* [Written exercise]: Search the material below for the word "camera". Copy every line that has it.
Begin Listing
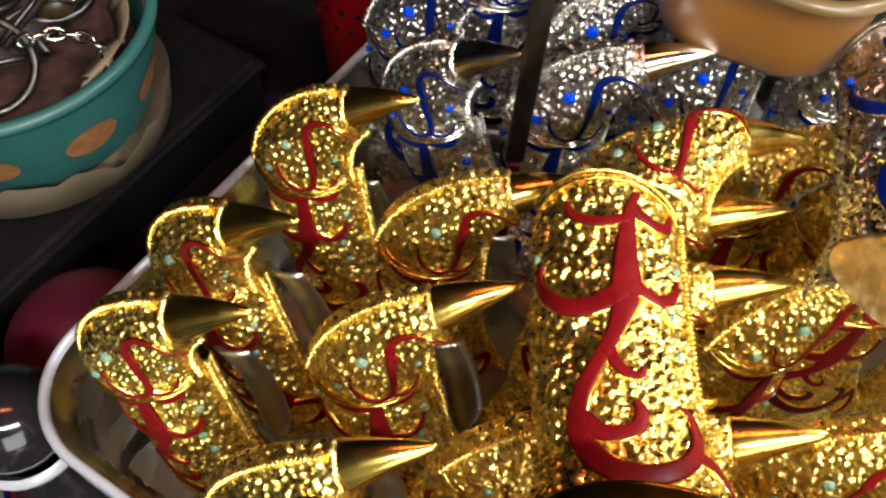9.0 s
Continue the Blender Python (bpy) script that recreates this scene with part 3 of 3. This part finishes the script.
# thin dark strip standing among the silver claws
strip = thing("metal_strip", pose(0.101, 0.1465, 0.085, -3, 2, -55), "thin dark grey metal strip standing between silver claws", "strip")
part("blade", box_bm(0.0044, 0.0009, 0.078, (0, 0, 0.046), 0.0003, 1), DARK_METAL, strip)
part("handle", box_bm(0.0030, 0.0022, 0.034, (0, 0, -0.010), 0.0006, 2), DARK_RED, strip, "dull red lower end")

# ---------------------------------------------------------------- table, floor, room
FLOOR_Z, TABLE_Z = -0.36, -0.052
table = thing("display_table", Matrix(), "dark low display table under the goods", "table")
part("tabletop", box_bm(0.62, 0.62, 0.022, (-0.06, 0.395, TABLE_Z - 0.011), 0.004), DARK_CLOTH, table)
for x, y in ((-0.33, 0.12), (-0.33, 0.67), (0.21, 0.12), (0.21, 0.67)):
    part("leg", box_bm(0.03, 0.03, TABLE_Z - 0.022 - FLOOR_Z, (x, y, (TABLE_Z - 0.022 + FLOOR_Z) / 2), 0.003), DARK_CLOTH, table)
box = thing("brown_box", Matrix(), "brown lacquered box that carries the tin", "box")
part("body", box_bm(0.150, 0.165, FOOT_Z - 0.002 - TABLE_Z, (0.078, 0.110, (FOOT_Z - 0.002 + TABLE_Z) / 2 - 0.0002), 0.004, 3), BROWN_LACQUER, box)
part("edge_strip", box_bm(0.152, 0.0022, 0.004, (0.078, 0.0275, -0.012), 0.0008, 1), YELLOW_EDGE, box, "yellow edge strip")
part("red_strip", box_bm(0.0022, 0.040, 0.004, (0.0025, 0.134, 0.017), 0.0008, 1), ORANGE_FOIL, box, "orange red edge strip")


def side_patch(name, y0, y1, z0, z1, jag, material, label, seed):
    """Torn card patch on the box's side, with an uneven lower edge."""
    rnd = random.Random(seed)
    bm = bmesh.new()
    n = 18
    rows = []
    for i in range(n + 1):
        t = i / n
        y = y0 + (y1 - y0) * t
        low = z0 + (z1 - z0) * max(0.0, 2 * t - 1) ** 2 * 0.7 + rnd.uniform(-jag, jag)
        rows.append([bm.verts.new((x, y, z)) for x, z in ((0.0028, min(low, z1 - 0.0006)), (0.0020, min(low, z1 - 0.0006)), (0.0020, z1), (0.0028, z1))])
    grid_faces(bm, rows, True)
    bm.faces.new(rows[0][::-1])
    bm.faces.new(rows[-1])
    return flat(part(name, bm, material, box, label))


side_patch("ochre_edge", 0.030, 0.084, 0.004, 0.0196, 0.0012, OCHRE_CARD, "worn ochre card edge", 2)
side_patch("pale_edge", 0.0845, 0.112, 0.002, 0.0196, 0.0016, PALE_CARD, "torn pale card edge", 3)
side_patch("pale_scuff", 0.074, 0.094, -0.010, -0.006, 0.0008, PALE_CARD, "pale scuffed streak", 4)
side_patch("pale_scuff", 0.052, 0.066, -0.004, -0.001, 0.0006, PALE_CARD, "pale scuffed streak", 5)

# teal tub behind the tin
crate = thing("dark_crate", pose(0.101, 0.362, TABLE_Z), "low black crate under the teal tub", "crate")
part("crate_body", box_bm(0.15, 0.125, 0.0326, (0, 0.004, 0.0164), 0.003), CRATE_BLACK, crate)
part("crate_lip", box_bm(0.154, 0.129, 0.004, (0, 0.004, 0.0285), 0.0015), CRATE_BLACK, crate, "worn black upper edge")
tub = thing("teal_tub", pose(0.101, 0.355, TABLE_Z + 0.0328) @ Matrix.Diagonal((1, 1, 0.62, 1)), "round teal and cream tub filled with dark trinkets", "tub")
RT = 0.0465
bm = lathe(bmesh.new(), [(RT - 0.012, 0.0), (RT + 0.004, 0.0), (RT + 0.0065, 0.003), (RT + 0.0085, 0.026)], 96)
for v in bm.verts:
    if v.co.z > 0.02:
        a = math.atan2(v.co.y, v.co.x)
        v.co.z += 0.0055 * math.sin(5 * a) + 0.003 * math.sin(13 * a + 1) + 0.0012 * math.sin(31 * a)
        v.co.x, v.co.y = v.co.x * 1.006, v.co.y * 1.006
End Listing
Begin Listing
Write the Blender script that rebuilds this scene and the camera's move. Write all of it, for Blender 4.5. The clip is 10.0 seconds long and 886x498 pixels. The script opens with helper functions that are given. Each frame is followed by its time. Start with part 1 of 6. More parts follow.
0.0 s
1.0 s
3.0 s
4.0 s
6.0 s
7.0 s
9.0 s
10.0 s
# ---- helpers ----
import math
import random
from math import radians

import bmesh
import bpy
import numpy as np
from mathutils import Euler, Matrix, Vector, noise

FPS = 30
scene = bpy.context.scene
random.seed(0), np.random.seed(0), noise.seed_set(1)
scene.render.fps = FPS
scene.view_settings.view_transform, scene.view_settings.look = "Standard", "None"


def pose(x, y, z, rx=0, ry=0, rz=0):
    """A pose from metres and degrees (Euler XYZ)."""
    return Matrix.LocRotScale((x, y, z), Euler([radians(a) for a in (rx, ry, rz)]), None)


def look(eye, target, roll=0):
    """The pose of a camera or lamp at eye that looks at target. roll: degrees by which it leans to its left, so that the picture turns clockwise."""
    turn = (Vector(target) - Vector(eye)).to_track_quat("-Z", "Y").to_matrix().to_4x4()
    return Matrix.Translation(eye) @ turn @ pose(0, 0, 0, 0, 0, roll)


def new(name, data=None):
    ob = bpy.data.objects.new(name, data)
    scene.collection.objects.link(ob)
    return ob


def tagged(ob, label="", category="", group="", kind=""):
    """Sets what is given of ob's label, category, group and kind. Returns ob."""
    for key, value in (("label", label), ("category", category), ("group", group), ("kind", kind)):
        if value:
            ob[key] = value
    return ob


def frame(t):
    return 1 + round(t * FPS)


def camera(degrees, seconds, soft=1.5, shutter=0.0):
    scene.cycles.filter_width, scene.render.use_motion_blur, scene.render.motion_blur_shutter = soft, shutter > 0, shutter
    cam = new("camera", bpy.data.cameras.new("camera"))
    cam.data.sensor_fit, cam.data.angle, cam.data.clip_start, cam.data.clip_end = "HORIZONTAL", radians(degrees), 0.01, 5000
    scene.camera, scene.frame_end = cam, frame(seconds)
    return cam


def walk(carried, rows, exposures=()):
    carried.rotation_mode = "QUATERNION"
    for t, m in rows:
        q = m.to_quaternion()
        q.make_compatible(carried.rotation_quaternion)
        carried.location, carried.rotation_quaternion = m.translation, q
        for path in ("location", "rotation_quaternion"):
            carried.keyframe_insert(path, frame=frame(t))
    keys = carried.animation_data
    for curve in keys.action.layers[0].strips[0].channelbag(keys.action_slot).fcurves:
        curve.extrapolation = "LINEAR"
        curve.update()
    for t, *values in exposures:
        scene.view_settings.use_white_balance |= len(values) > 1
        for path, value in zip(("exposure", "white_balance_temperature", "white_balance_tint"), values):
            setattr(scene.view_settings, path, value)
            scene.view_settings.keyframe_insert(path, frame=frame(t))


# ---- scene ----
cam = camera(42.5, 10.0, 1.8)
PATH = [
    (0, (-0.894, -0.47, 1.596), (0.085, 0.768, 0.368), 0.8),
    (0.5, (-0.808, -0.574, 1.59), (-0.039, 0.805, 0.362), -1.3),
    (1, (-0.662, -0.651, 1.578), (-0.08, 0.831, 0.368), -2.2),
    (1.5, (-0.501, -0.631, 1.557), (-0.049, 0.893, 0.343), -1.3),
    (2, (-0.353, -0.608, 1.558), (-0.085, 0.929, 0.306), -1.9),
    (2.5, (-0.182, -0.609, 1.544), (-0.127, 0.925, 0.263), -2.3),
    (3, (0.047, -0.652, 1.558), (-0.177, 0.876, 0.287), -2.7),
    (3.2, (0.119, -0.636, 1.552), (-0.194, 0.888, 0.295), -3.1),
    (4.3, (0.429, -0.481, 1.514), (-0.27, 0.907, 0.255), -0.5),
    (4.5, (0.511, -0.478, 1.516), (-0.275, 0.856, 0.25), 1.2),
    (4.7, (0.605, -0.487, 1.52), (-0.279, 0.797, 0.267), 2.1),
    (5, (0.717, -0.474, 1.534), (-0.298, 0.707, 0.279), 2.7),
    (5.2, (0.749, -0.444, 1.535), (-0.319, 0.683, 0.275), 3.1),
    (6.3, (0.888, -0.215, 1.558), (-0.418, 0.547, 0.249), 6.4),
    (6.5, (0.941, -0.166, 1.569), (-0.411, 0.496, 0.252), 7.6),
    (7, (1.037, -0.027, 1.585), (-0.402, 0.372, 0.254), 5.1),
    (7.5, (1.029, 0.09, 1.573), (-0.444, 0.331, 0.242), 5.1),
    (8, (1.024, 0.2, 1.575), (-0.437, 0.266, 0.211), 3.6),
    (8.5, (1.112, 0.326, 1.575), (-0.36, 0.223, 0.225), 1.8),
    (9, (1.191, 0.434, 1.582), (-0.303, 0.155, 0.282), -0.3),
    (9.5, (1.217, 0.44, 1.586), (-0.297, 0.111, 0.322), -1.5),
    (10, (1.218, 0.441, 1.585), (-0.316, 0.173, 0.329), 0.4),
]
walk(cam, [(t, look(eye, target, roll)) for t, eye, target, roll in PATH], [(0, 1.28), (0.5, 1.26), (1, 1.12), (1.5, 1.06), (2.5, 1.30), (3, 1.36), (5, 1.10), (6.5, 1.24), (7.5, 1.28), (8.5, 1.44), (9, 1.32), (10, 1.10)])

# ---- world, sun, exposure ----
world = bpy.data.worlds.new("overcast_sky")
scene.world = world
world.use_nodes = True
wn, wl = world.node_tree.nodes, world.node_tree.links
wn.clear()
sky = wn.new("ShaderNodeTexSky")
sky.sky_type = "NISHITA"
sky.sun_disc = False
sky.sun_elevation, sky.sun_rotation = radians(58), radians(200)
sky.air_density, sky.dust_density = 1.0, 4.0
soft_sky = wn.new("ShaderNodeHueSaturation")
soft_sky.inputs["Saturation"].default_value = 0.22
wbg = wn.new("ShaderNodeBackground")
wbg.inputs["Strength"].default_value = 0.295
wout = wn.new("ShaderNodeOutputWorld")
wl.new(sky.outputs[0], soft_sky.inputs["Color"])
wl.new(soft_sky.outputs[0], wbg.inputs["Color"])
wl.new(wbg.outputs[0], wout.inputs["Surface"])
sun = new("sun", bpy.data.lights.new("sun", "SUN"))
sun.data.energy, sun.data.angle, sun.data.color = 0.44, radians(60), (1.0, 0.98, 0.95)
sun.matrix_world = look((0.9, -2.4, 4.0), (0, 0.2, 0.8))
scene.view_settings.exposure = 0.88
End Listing
Begin Listing
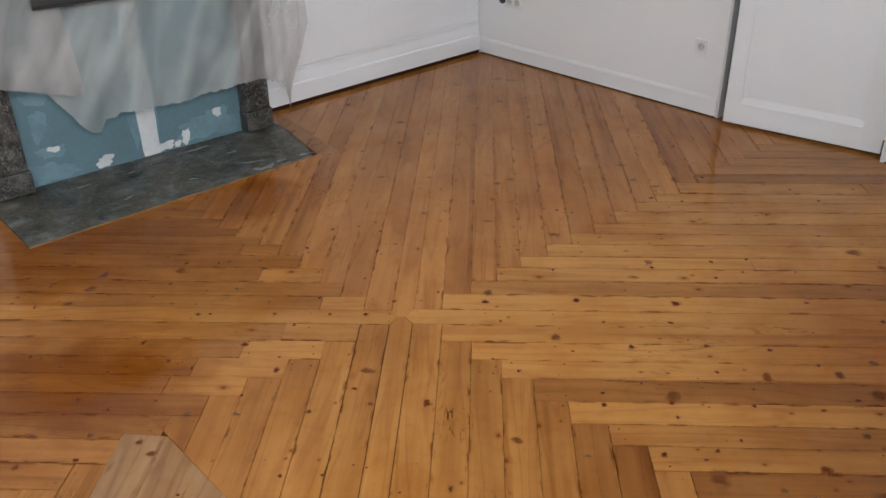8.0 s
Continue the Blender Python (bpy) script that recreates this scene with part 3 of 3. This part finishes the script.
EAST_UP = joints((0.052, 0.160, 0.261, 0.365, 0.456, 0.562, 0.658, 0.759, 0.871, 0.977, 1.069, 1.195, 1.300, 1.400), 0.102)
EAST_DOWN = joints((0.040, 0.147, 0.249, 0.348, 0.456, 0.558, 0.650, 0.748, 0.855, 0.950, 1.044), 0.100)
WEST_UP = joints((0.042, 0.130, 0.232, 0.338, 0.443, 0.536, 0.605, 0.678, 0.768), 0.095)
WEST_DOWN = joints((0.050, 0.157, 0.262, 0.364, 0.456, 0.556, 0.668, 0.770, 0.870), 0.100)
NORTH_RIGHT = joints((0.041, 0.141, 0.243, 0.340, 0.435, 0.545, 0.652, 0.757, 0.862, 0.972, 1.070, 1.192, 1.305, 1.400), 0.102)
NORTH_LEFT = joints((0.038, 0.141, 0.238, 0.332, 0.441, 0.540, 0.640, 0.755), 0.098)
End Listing
* [Finished task]:
Write the Blender script that rebuilds this scene and the camera's move. Write all of it, for Blender 4.5. The clip is 10.0 seconds long and 886x498 pixels. The script opens with helper functions that are given. Each frame is followed by its time. Start with part 1 of 6. More parts follow.
    """The pose of a camera or lamp at eye that looks at target. roll: degrees by which it leans to its left, so that the picture turns clockwise."""
def camera(degrees, seconds, soft=1.5, shutter=0.0):
    cam = new("camera", bpy.data.cameras.new("camera"))
    scene.camera, scene.frame_end = cam, frame(seconds)
cam = camera(42.5, 10.0, 1.8)